■ DIRECTIVE
The lines beneath this instruction, from the first through the one containing "made[o].parent = made.get(o.parent, o.parent)", must be transcribed exactly; no other line belongs in the output.
'''
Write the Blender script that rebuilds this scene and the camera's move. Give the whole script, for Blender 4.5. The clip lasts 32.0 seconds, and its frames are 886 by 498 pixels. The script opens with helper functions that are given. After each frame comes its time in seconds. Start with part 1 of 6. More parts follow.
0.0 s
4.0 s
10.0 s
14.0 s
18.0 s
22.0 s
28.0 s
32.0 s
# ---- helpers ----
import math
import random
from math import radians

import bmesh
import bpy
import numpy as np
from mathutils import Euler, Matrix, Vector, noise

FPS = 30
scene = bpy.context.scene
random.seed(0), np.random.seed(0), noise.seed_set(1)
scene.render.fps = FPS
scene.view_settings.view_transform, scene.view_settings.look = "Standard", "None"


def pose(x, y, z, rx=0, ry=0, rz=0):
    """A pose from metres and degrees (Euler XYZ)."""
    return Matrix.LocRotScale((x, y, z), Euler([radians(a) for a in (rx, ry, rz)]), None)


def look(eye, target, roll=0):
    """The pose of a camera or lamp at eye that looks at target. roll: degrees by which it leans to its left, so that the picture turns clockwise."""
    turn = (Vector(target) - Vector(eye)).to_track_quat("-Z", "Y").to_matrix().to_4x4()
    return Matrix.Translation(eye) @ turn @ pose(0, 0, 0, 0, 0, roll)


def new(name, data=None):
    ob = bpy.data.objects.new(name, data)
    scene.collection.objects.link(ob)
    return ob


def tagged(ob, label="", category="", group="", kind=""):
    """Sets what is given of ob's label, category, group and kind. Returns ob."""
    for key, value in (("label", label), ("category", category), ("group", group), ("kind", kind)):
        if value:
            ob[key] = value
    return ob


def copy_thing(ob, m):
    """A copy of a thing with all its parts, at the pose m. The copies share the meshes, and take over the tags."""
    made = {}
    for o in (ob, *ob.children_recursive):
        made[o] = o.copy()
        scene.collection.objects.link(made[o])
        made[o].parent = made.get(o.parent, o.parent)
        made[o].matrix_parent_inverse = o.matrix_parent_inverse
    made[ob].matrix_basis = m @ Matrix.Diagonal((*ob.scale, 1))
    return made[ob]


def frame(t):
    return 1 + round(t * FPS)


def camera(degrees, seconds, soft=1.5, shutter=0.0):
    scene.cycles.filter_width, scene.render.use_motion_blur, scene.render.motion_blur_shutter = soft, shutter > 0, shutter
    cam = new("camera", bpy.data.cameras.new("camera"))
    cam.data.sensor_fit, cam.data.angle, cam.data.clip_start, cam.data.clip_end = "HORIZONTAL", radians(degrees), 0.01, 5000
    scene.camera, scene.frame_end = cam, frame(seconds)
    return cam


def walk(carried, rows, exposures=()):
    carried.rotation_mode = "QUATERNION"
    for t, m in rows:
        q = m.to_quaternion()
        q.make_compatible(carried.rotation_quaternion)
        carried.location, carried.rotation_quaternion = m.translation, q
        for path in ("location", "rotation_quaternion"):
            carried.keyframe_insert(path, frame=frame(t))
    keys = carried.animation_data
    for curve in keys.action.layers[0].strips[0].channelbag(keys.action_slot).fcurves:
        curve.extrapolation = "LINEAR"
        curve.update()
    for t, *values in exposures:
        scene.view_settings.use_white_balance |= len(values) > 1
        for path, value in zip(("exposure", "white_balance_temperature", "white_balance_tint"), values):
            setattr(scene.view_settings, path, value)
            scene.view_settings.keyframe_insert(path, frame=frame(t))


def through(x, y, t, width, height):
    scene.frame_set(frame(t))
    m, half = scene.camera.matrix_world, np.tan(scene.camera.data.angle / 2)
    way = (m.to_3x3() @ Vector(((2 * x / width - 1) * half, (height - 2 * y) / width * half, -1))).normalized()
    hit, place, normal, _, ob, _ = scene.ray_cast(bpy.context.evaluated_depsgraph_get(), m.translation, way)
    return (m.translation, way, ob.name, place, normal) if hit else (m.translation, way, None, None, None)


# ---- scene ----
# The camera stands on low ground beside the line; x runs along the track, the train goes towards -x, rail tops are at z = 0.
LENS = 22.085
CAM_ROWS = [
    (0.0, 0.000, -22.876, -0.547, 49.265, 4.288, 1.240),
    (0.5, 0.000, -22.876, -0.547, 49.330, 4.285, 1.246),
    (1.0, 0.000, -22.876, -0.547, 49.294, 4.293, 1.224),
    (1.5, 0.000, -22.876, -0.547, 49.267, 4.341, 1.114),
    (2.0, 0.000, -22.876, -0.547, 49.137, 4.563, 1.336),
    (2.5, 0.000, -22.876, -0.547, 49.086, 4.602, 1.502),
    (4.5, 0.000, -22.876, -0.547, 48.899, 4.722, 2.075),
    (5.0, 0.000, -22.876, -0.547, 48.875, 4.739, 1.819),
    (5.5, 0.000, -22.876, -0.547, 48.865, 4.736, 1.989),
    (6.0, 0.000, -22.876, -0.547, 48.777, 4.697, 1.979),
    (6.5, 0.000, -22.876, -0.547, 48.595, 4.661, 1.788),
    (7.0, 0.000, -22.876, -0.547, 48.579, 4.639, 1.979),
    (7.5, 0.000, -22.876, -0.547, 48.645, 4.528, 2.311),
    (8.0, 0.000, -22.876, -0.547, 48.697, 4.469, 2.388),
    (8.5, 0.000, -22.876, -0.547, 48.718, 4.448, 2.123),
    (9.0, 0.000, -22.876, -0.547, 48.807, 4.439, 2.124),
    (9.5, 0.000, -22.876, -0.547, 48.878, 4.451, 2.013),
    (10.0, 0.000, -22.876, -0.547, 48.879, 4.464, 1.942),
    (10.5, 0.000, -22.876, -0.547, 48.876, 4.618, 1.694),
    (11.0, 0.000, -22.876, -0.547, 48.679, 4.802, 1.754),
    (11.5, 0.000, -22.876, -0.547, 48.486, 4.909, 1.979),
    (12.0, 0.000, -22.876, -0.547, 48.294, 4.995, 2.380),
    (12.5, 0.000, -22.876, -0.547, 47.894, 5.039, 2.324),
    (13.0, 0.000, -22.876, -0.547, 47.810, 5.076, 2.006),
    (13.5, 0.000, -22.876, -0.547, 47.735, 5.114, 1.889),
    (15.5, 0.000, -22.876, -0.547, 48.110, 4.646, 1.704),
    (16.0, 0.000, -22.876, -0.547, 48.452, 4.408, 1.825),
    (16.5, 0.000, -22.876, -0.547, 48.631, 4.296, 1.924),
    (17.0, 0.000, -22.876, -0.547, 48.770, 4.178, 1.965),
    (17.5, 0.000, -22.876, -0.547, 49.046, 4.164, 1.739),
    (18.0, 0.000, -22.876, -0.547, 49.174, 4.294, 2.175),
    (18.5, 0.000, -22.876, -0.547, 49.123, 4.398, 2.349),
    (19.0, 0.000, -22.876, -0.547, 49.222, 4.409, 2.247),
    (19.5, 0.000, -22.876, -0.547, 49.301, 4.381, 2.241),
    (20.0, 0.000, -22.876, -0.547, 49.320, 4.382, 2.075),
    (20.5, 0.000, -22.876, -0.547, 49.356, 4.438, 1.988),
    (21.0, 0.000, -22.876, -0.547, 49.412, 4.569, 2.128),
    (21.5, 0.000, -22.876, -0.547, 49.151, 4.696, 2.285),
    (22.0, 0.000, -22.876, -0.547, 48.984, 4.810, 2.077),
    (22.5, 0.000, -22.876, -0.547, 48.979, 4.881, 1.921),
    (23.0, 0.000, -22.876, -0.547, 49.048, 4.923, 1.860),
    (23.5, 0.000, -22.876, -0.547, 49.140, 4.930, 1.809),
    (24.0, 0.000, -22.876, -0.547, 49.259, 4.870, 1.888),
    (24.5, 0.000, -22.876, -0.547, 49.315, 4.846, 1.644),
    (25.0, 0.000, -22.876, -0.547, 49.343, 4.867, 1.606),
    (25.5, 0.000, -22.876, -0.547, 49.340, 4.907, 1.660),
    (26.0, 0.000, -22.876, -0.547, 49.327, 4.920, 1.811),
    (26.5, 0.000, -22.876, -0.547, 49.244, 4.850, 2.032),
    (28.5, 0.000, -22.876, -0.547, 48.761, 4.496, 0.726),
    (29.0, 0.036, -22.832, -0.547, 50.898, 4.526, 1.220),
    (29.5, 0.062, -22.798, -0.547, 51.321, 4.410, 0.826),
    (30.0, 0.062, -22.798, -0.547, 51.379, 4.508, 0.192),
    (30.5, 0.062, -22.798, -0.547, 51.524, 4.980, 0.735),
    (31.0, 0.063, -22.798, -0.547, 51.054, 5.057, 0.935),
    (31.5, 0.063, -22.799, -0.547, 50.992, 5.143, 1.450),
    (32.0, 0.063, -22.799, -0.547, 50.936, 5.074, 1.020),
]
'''
■ EXERCISE SOLUTION
Write the Blender script that rebuilds this scene and the camera's move. Give the whole script, for Blender 4.5. The clip lasts 32.0 seconds, and its frames are 886 by 498 pixels. The script opens with helper functions that are given. After each frame comes its time in seconds. Start with part 1 of 6. More parts follow.
0.0 s
4.0 s
10.0 s
14.0 s
18.0 s
22.0 s
28.0 s
32.0 s
# ---- helpers ----
import math
import random
from math import radians

import bmesh
import bpy
import numpy as np
from mathutils import Euler, Matrix, Vector, noise

FPS = 30
scene = bpy.context.scene
random.seed(0), np.random.seed(0), noise.seed_set(1)
scene.render.fps = FPS
scene.view_settings.view_transform, scene.view_settings.look = "Standard", "None"


def pose(x, y, z, rx=0, ry=0, rz=0):
    """A pose from metres and degrees (Euler XYZ)."""
    return Matrix.LocRotScale((x, y, z), Euler([radians(a) for a in (rx, ry, rz)]), None)


def look(eye, target, roll=0):
    """The pose of a camera or lamp at eye that looks at target. roll: degrees by which it leans to its left, so that the picture turns clockwise."""
    turn = (Vector(target) - Vector(eye)).to_track_quat("-Z", "Y").to_matrix().to_4x4()
    return Matrix.Translation(eye) @ turn @ pose(0, 0, 0, 0, 0, roll)


def new(name, data=None):
    ob = bpy.data.objects.new(name, data)
    scene.collection.objects.link(ob)
    return ob


def tagged(ob, label="", category="", group="", kind=""):
    """Sets what is given of ob's label, category, group and kind. Returns ob."""
    for key, value in (("label", label), ("category", category), ("group", group), ("kind", kind)):
        if value:
            ob[key] = value
    return ob


def copy_thing(ob, m):
    """A copy of a thing with all its parts, at the pose m. The copies share the meshes, and take over the tags."""
    made = {}
    for o in (ob, *ob.children_recursive):
        made[o] = o.copy()
        scene.collection.objects.link(made[o])
        made[o].parent = made.get(o.parent, o.parent)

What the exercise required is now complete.